### Your task
Quote all of the data exactly as given. Skip every picture it contains.

### Records supplied
◆ ◆ ◆ ◆ ◆ ◆ ◆

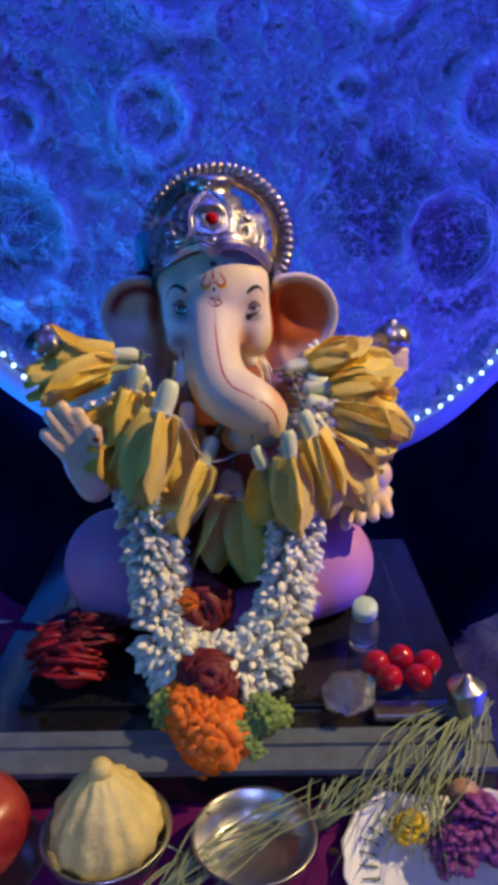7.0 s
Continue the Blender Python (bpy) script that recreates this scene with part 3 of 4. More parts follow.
# forehead marks
stroke(mark([(62, 400, 20), (85, 470, 60), (150, 495, 60), (215, 480, 50), (250, 440, 15)]), YE, 0.0003)
stroke(mark([(330, 430, 15), (370, 465, 50), (430, 480, 60), (485, 455, 60), (515, 395, 20)]), YE, 0.0003)
stroke(mark([(275, 112, 2), (280, 200, 24), (285, 325, 42)]), R_)
stroke(mark([(140, 178, 3), (157, 240, 20), (120, 320, 32), (82, 375, 34), (98, 432, 38), (150, 458, 38), (208, 428, 36), (230, 385, 24), (212, 322, 3)]), R_, n=60)
stroke(mark([(405, 178, 3), (412, 240, 18), (462, 310, 30), (484, 360, 34), (472, 415, 40), (420, 448, 40), (365, 425, 36), (342, 380, 24), (343, 318, 3)]), R_, n=60)
x, z, _ = mark([(292, 382, 0)])[0]
dab(x, z, 22 * K, 22 * K, R_, wob=0.08)
x, z, _ = mark([(290, 512, 0)])[0]
dab(x, z, 66 * K, 66 * K, WH, 0.0005, 0.05)
x, z, _ = mark([(285, 507, 0)])[0]
dab(x, z, 29 * K, 36 * K, BK, 0.0007, 0.05)
stroke(mark([(216, 695, 26), (228, 658, 30), (265, 648, 30), (288, 680, 30), (262, 716, 22), (255, 724, 8)]), MA, 0.0004)
stroke(mark([(258, 718, 14), (308, 728, 28), (322, 765, 32), (288, 797, 34), (250, 782, 26), (215, 750, 18), (172, 730, 14)]), MA, 0.0005)
stroke(mark([(300, 790, 24), (365, 783, 34), (410, 745, 34), (400, 702, 30), (340, 708, 20)]), MA, 0.0006)
stroke(mark([(312, 652, 8), (345, 682, 26), (382, 665, 24), (393, 612, 8)]), MA, 0.0007)
x, z, _ = mark([(345, 630, 0)])[0]
dab(x, z, 15 * K, 15 * K, MA)
# petals of vermilion paste above the trident
x, z, _ = mark([(295, 70, 0)])[0]
for j in range(7):
    a = j * 0.9
    dab(x + 0.0018 * math.cos(a), z + 0.0011 * math.sin(a), 0.0013, 0.0010, BR if j == 2 else R_, 0.0009 + 0.0002 * j, 0.1)
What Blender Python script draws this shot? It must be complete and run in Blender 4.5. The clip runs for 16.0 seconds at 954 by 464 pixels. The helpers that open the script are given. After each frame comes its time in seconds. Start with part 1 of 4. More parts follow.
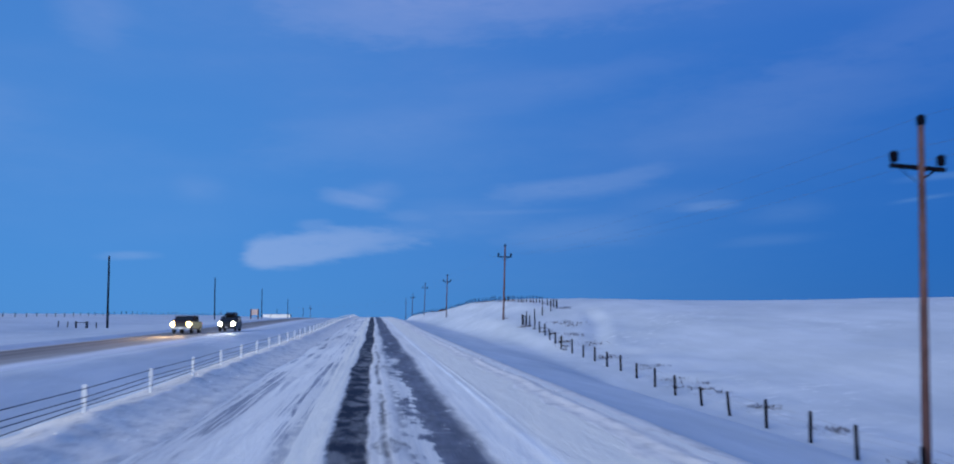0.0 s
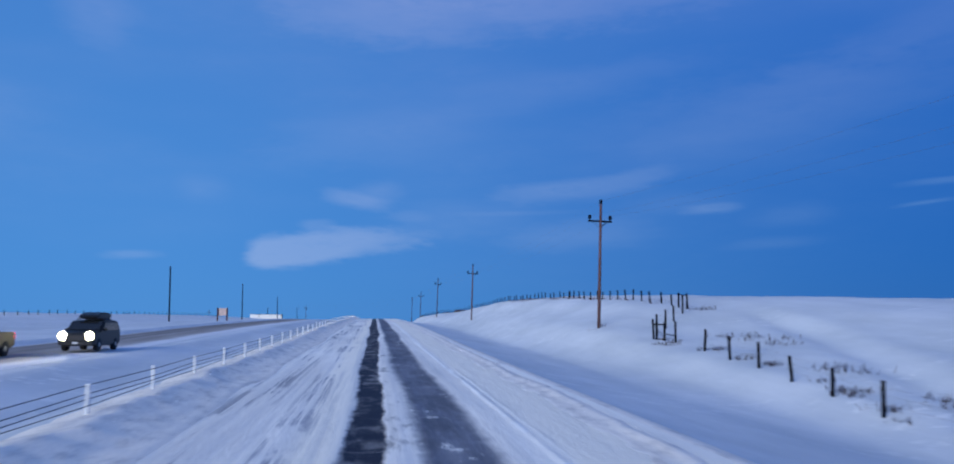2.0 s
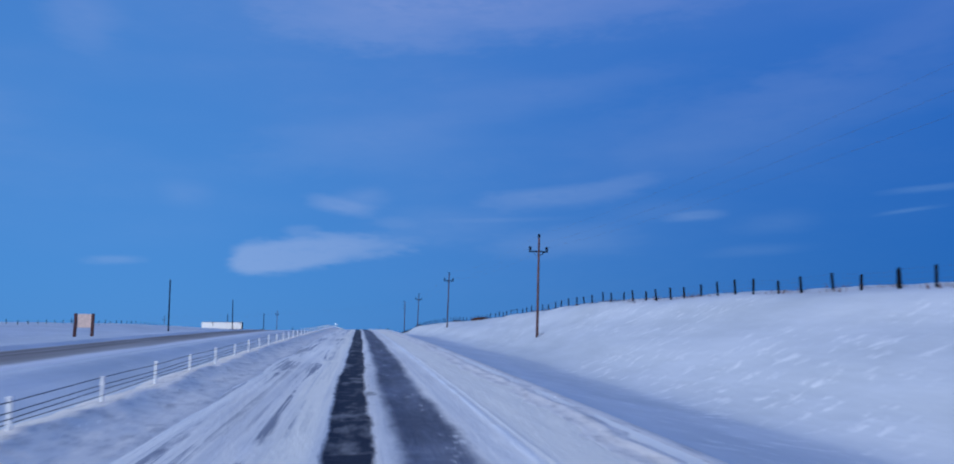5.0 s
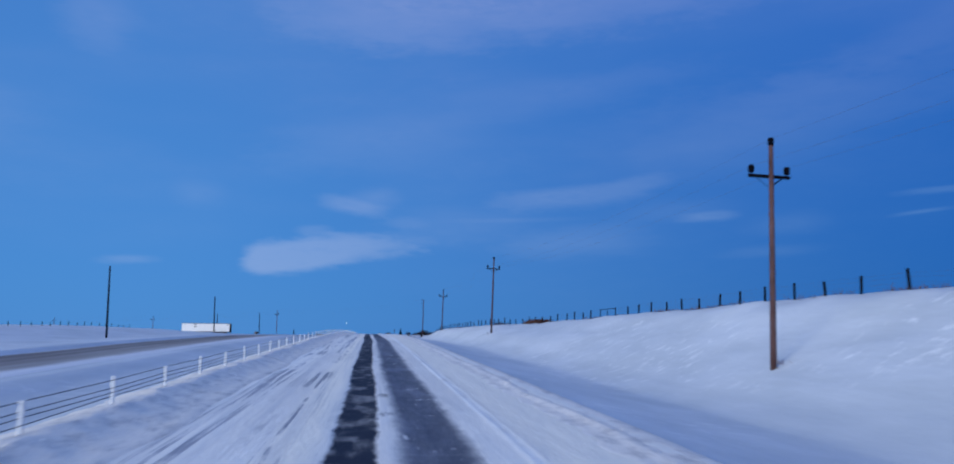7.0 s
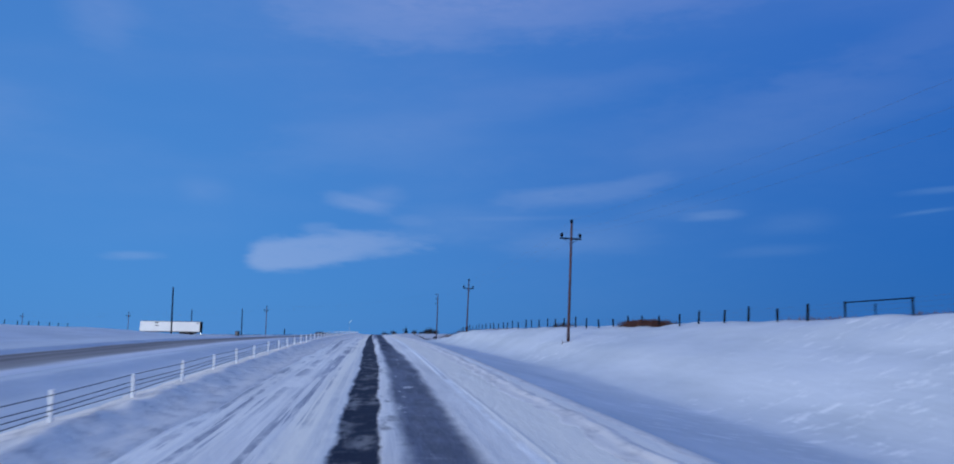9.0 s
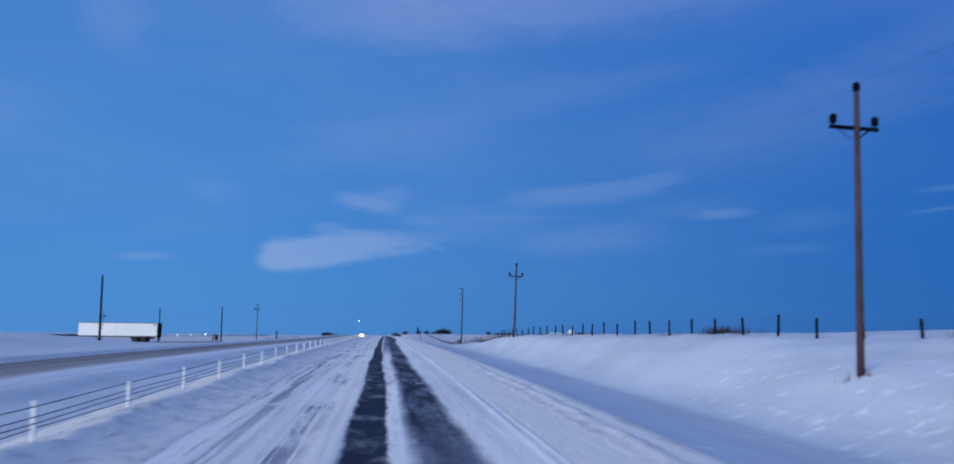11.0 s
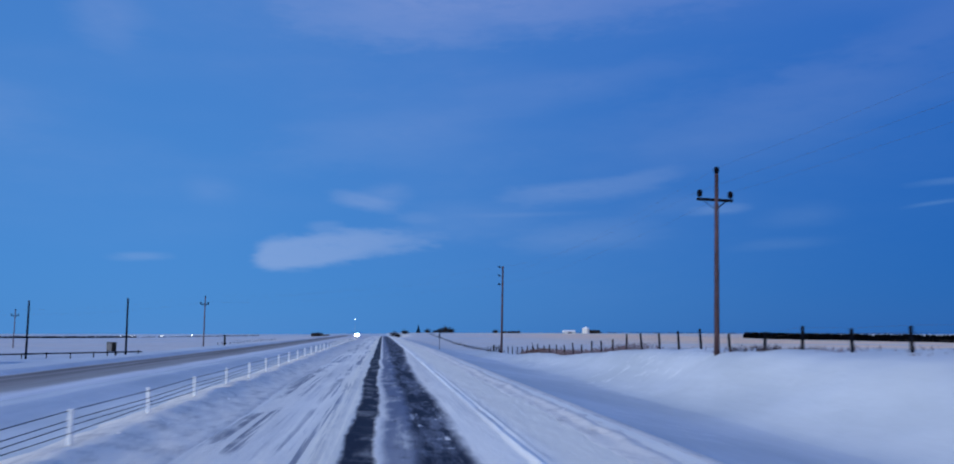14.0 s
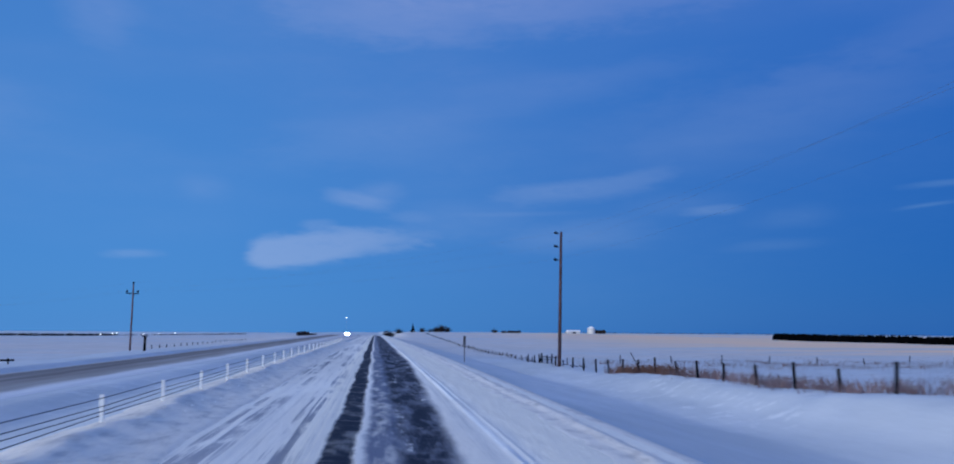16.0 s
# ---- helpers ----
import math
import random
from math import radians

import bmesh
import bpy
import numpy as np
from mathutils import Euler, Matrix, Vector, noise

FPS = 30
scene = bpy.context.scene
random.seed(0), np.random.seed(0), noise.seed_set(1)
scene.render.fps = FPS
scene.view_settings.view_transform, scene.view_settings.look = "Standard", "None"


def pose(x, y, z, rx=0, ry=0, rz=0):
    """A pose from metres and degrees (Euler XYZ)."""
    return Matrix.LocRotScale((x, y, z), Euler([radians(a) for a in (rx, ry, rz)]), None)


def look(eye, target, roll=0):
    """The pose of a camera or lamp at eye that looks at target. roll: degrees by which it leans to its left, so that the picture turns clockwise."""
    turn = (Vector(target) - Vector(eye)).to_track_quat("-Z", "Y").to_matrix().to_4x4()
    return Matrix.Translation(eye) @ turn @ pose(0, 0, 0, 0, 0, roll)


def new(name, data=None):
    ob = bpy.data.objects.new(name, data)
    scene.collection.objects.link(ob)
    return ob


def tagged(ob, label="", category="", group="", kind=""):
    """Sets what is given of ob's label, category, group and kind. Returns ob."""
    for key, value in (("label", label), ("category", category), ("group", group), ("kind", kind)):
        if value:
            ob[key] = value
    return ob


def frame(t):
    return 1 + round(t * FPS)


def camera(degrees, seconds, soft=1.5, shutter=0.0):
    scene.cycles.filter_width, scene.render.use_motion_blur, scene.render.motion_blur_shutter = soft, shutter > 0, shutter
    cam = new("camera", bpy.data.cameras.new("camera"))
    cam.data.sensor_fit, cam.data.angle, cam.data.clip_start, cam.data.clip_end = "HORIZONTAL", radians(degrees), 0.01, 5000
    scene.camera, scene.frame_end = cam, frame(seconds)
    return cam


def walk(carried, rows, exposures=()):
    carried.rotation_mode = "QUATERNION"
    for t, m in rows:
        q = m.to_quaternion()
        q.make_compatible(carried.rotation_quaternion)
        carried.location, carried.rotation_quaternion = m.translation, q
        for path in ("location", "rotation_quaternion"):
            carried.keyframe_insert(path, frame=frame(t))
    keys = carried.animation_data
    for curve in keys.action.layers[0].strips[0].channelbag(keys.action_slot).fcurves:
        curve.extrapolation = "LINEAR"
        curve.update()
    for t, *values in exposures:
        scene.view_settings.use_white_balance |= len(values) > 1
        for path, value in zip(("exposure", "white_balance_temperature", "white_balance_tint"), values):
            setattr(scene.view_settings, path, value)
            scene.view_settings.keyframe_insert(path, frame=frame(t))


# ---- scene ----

◆ ◆ ◆ ◆ ◆ ◆ ◆

### Answer for the task
7.0 s
Continue the Blender Python (bpy) script that recreates this scene with part 3 of 4. More parts follow.
# forehead marks
stroke(mark([(62, 400, 20), (85, 470, 60), (150, 495, 60), (215, 480, 50), (250, 440, 15)]), YE, 0.0003)
stroke(mark([(330, 430, 15), (370, 465, 50), (430, 480, 60), (485, 455, 60), (515, 395, 20)]), YE, 0.0003)
stroke(mark([(275, 112, 2), (280, 200, 24), (285, 325, 42)]), R_)
stroke(mark([(140, 178, 3), (157, 240, 20), (120, 320, 32), (82, 375, 34), (98, 432, 38), (150, 458, 38), (208, 428, 36), (230, 385, 24), (212, 322, 3)]), R_, n=60)
stroke(mark([(405, 178, 3), (412, 240, 18), (462, 310, 30), (484, 360, 34), (472, 415, 40), (420, 448, 40), (365, 425, 36), (342, 380, 24), (343, 318, 3)]), R_, n=60)
x, z, _ = mark([(292, 382, 0)])[0]
dab(x, z, 22 * K, 22 * K, R_, wob=0.08)
x, z, _ = mark([(290, 512, 0)])[0]
dab(x, z, 66 * K, 66 * K, WH, 0.0005, 0.05)
x, z, _ = mark([(285, 507, 0)])[0]
dab(x, z, 29 * K, 36 * K, BK, 0.0007, 0.05)
stroke(mark([(216, 695, 26), (228, 658, 30), (265, 648, 30), (288, 680, 30), (262, 716, 22), (255, 724, 8)]), MA, 0.0004)
stroke(mark([(258, 718, 14), (308, 728, 28), (322, 765, 32), (288, 797, 34), (250, 782, 26), (215, 750, 18), (172, 730, 14)]), MA, 0.0005)
stroke(mark([(300, 790, 24), (365, 783, 34), (410, 745, 34), (400, 702, 30), (340, 708, 20)]), MA, 0.0006)
stroke(mark([(312, 652, 8), (345, 682, 26), (382, 665, 24), (393, 612, 8)]), MA, 0.0007)
x, z, _ = mark([(345, 630, 0)])[0]
dab(x, z, 15 * K, 15 * K, MA)
# petals of vermilion paste above the trident
x, z, _ = mark([(295, 70, 0)])[0]
for j in range(7):
    a = j * 0.9
    dab(x + 0.0018 * math.cos(a), z + 0.0011 * math.sin(a), 0.0013, 0.0010, BR if j == 2 else R_, 0.0009 + 0.0002 * j, 0.1)
What Blender Python script draws this shot? It must be complete and run in Blender 4.5. The clip runs for 16.0 seconds at 954 by 464 pixels. The helpers that open the script are given. After each frame comes its time in seconds. Start with part 1 of 4. More parts follow.
0.0 s
2.0 s
5.0 s
7.0 s
9.0 s
11.0 s
14.0 s
16.0 s
# ---- helpers ----
import math
import random
from math import radians

import bmesh
import bpy
import numpy as np
from mathutils import Euler, Matrix, Vector, noise

FPS = 30
scene = bpy.context.scene
random.seed(0), np.random.seed(0), noise.seed_set(1)
scene.render.fps = FPS
scene.view_settings.view_transform, scene.view_settings.look = "Standard", "None"


def pose(x, y, z, rx=0, ry=0, rz=0):
    """A pose from metres and degrees (Euler XYZ)."""
    return Matrix.LocRotScale((x, y, z), Euler([radians(a) for a in (rx, ry, rz)]), None)


def look(eye, target, roll=0):
    """The pose of a camera or lamp at eye that looks at target. roll: degrees by which it leans to its left, so that the picture turns clockwise."""
    turn = (Vector(target) - Vector(eye)).to_track_quat("-Z", "Y").to_matrix().to_4x4()
    return Matrix.Translation(eye) @ turn @ pose(0, 0, 0, 0, 0, roll)


def new(name, data=None):
    ob = bpy.data.objects.new(name, data)
    scene.collection.objects.link(ob)
    return ob


def tagged(ob, label="", category="", group="", kind=""):
    """Sets what is given of ob's label, category, group and kind. Returns ob."""
    for key, value in (("label", label), ("category", category), ("group", group), ("kind", kind)):
        if value:
            ob[key] = value
    return ob


def frame(t):
    return 1 + round(t * FPS)


def camera(degrees, seconds, soft=1.5, shutter=0.0):
    scene.cycles.filter_width, scene.render.use_motion_blur, scene.render.motion_blur_shutter = soft, shutter > 0, shutter
    cam = new("camera", bpy.data.cameras.new("camera"))
    cam.data.sensor_fit, cam.data.angle, cam.data.clip_start, cam.data.clip_end = "HORIZONTAL", radians(degrees), 0.01, 5000
    scene.camera, scene.frame_end = cam, frame(seconds)
    return cam


def walk(carried, rows, exposures=()):
    carried.rotation_mode = "QUATERNION"
    for t, m in rows:
        q = m.to_quaternion()
        q.make_compatible(carried.rotation_quaternion)
        carried.location, carried.rotation_quaternion = m.translation, q
        for path in ("location", "rotation_quaternion"):
            carried.keyframe_insert(path, frame=frame(t))
    keys = carried.animation_data
    for curve in keys.action.layers[0].strips[0].channelbag(keys.action_slot).fcurves:
        curve.extrapolation = "LINEAR"
        curve.update()
    for t, *values in exposures:
        scene.view_settings.use_white_balance |= len(values) > 1
        for path, value in zip(("exposure", "white_balance_temperature", "white_balance_tint"), values):
            setattr(scene.view_settings, path, value)
            scene.view_settings.keyframe_insert(path, frame=frame(t))


# ---- scene ----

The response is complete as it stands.